Thursday, November 13, 2008

Simple Macro

I've been teaching the Macro part of 200 lately and I've used a post from Mankiw to illustrate a class example. Pretty simple stuff, but I think it describes what is happening to the economy today.

Uncertainty about the future has caused banks to stop lending and thus excess reserves have skyrocketed. This causes the money multiplier to fall creating a short run recession with deflation. The Fed is trying to counter the deflation by increasing the monetary base.

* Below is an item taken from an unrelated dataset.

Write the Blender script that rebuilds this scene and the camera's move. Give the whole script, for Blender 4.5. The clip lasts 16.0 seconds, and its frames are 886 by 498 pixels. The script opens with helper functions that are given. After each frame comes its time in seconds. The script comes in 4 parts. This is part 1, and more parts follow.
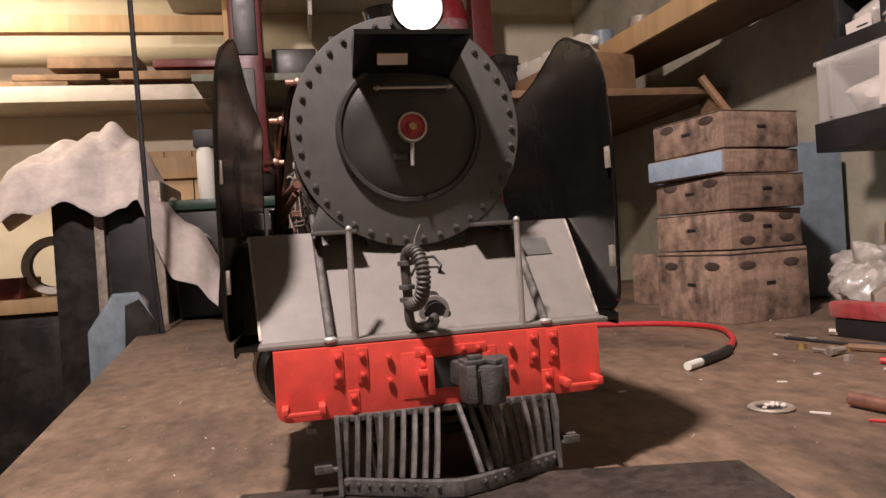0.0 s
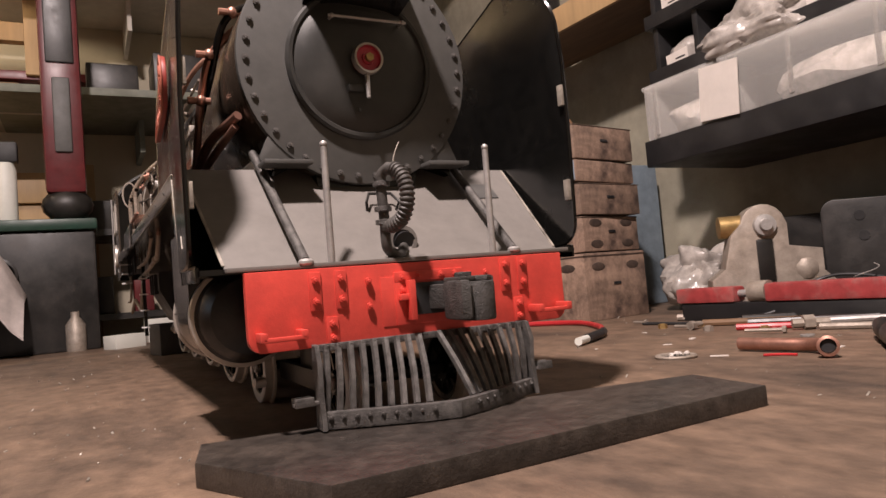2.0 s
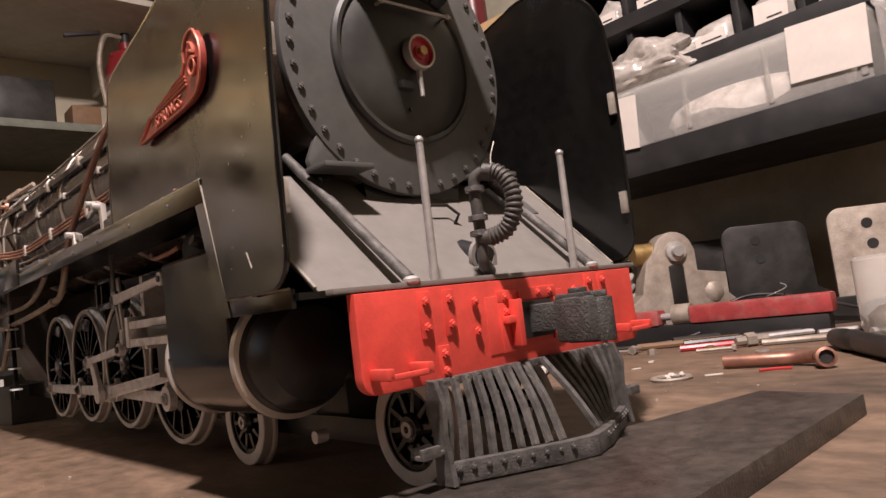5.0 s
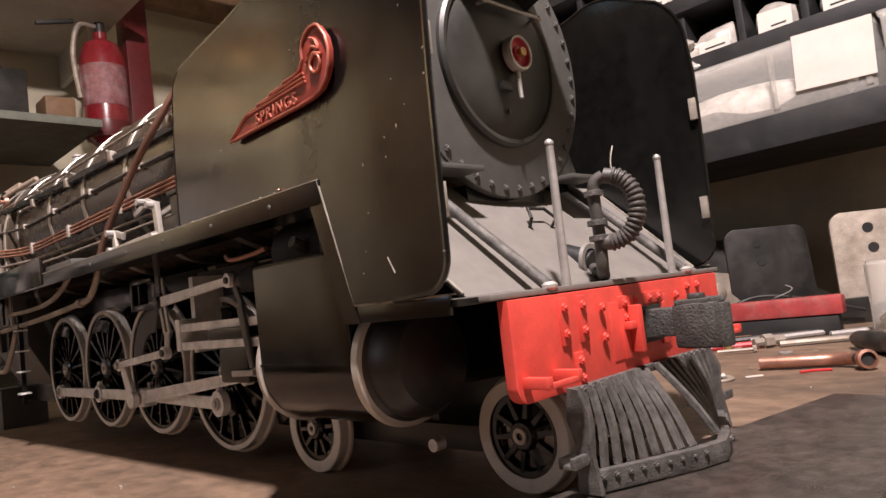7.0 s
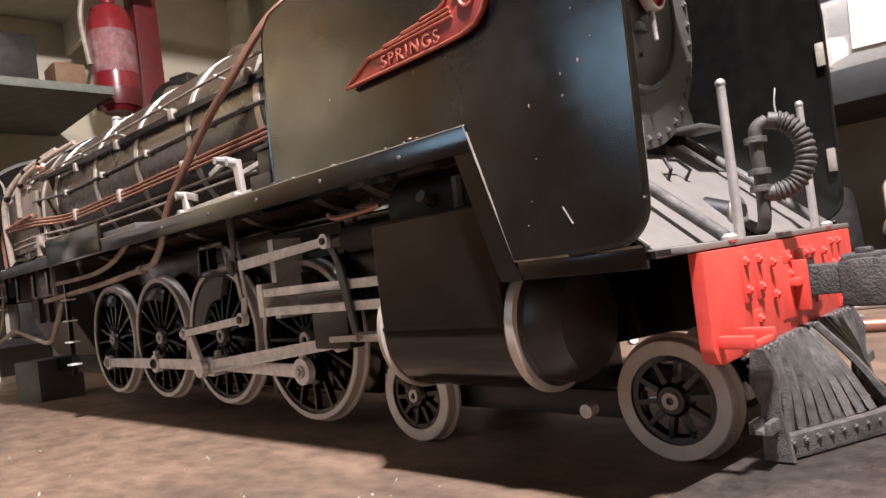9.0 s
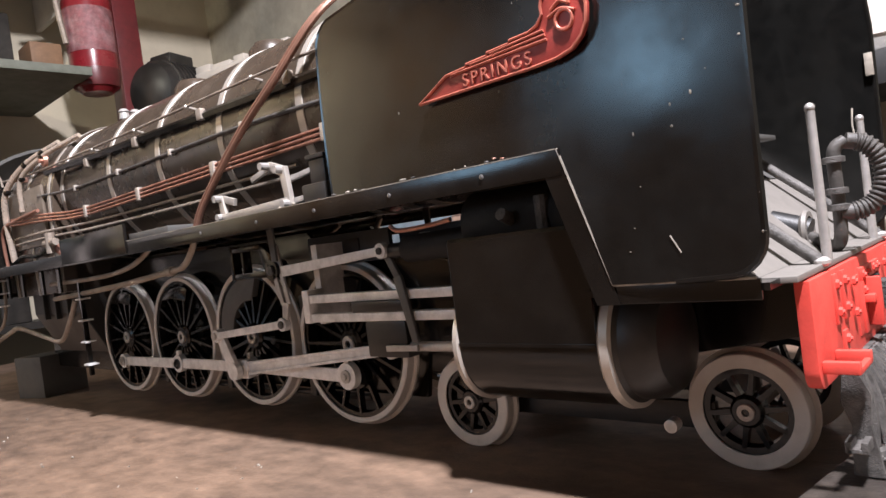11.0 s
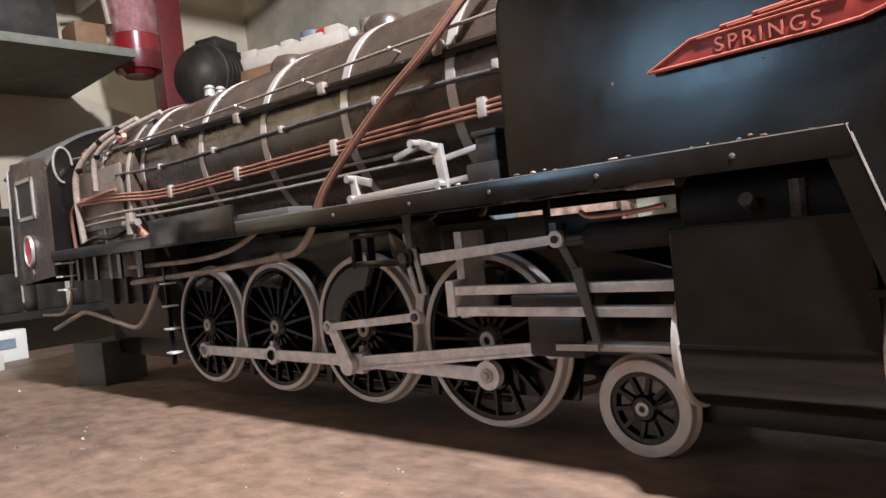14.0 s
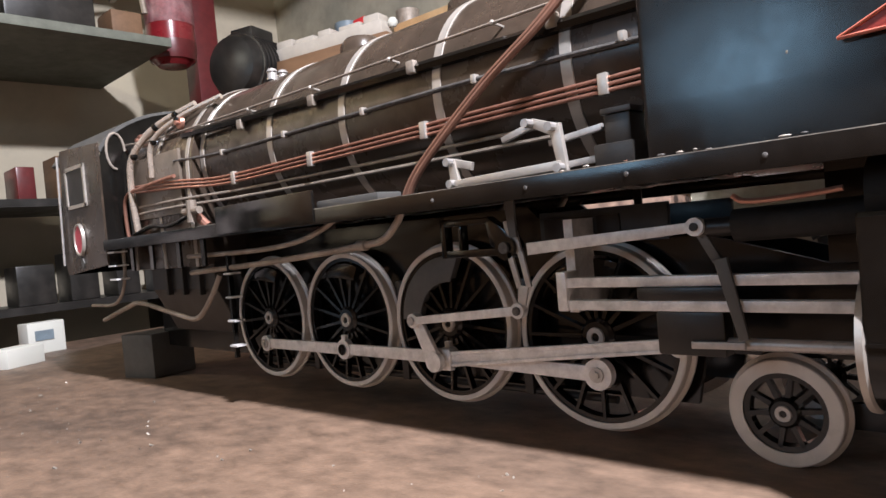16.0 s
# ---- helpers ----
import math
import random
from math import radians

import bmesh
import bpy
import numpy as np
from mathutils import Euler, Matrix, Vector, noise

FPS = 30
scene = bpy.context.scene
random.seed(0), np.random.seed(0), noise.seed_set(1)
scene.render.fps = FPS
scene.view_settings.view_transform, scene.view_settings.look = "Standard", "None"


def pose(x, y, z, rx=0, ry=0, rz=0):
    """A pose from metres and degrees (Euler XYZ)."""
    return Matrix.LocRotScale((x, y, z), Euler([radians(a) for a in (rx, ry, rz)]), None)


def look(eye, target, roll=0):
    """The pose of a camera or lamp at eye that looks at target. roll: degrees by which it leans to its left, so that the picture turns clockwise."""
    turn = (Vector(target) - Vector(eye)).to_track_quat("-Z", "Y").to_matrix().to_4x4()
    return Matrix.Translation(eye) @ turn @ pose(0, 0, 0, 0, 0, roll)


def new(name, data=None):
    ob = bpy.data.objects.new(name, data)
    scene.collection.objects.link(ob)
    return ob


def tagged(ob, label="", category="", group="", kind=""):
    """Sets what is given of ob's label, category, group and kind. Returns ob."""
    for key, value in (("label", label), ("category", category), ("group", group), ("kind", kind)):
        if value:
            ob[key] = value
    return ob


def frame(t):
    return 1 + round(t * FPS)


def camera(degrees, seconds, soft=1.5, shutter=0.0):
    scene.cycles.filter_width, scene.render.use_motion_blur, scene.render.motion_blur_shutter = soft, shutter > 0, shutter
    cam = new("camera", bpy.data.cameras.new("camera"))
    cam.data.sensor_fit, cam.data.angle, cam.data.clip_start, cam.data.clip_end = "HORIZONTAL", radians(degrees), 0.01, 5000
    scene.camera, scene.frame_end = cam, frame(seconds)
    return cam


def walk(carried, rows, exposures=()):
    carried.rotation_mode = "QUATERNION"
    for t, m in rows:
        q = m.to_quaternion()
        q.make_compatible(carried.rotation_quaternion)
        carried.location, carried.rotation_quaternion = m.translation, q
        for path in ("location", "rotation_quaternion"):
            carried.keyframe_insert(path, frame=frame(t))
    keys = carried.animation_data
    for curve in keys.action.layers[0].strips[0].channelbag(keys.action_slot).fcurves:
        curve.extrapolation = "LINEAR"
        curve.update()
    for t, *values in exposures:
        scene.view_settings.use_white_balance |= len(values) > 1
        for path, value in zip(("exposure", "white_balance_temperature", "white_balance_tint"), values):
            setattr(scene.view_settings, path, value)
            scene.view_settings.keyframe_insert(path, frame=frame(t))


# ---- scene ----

My prediction is that once banks get back to normal lending the money multiplier will rise. As a result, the money supply is going to rapidly increase due to all the money that the Fed put into the system. This will create an expansion and inflation. The Fed knows this is likely to happen and will try to counter it, but my guess is that they'll act too late and we'll still see significant inflation. By trying to stop the run-away inflation (which it created in the first place) the Fed will put the breaks on the economy causing some bubble that was created by the inflation to burst sending us into an other recession.

What should we look for to see if I'm right? The Fed will announce increases in the interest rate. Currently, the Fed's discount rate is around 1.75 (the lowest its been since November 2002; the end of the last recession). I predict that the Fed will raise rates up to around 5% or 6% within two years.

Not a very optimistic outlook, but I think its at least reasonable.